How easy is it? That depends on the athlete and how quickly he or she can develop a commanding presence, understanding of how to communicate on television or radio and speak to viewers and listeners in a way they can relate to, understand and enjoy. It is not easy to do this and many athletes try to make the transition without proper training.
When you look at the number of former athletes in the booth and on-air now, you can see the ones that are doing well and the ones that clearly need help. One of the things we offer our clients is broadcast media training, where we prepare them for life after the game and the transition into the booth for a long and successful post-career.
9. What would be your advice to a college athlete who is about to make the jump to the pros?
I have a lot of advice for athletes about to enter the professional ranks. I strongly recommend reading the article I posted on the subject on thesportscommentary.com (and will post again in April) as it outlines many of the key points. Ultimately, my best advice to them is to build and make sure you have a strong team of SEASONED PROFESSIONALS around you that are NOT “yes” men/women. They need top flight PR pros (different from publicists), legal counsel, agent, manager (if necessary), accountant/financial planner, sports psychologist, and security (if necessary). Surround yourself with people who are not afraid to tell you the things you need to know, not what you want to hear.

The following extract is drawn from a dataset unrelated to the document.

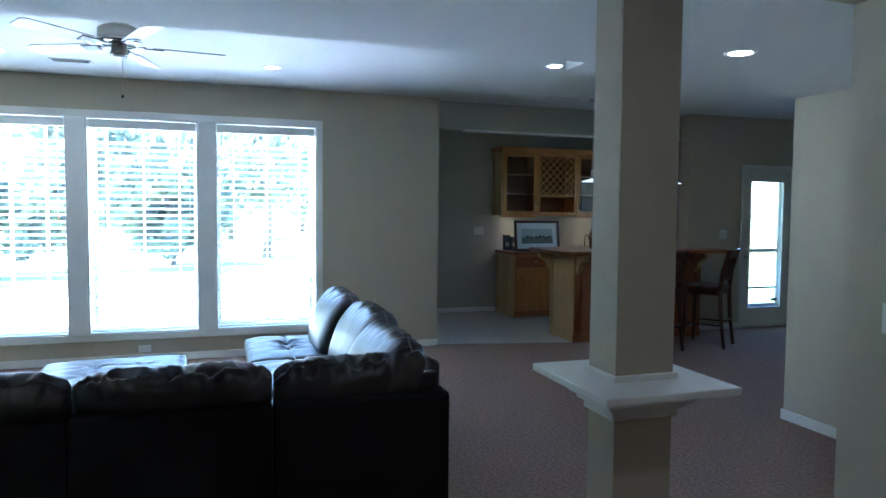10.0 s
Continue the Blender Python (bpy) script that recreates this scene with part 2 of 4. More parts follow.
structure("wall_hall", boxes((-3.35, -0.633, HY, HY + 0.12, 0, CL), (-0.04, 2.4, HY, HY + 0.12, 0, CL), (-0.633, -0.04, HY, HY + 0.12, 2.035, CL)), PAINT, "beige painted hall wall with a closet opening", "wall")
for nm, b in (("wall_closet", (-1.17, -1.05, HY + 0.12, 7.33, 0, CL)), ("wall_closet_back", (-1.17, 0.72, 7.33, 7.45, 0, CL)), ("wall_closet_side", (0.6, 0.72, HY + 0.12, 7.33, 0, CL))):
    structure(nm, boxes(b), PAINT, "cream painted closet wall", "wall")
structure("wall_south", boxes((W, -3.35, WL - 0.12, WL, 0, CL)), PAINT, "pale beige painted side wall", "wall")
structure("wall_stair", boxes((NX - 0.12, NX, 0.525, NY, 0, CL)), PAINT, "tan painted wall beside the stair with nail marks", "wall")
structure("wall_stair_back", boxes((-3.35, -3.23, -0.08, NY - 0.12, 0, CL)), PAINT, "beige painted wall behind the store room", "wall")
structure("wall_stair_side", boxes((-3.23, NX - 0.12, 0.70, 0.82, 0, CL)), PAINT, "beige painted wall along the stair", "wall")
structure("wall_store", boxes((-3.35, -2.86, NY - 0.12, NY, 0, CL), (-2.05, NX - 0.12, NY - 0.12, NY, 0, CL), (-2.86, -2.05, NY - 0.12, NY, 2.05, CL),
                              (-2.86, -2.05, NY - 0.12, NY - 0.09, 0, 2.05)), PAINT, "beige painted wall with a store room door", "wall")
structure("wall_outer", boxes((-3.35, 2.4, -0.72, -0.6, 0, 4.0), (2.28, 2.4, -0.6, HY, 0, CL), (-3.47, -3.35, -0.72, -0.08, 0, 4.0)), PAINT, "beige painted walls behind the landing", "wall")

structure("ceiling", boxes((ALCB - 0.15, -3.25, -0.1, 11.4, CL, CL + 0.25)), CEIL, "white textured living room ceiling", "ceiling")
structure("ceiling_hall", boxes((-3.24, 2.5, -0.8, HY + 0.02, HALLC, CL + 0.25), (-3.47, -3.24, -0.8, -0.1, CL, CL + 0.25)), CEIL, "white textured hall ceiling", "ceiling")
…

10. How early do you think an athlete should consider media training?
As soon as he or she enters the collegiate ranks. Early and often. Media training is not – and should never be – a “one and done” deal. Take it seriously. There’s no way you would just go out and practice once and think “hey I got this down” and then show up for the games thinking the outcome will be consistently favorable, would you? So why any athlete would think that is how dealing with the media works is beyond me. Media training is necessary on an ongoing basis. Just like practice. Don’t get lazy with media training or it will impact the results of how you are presented through the media.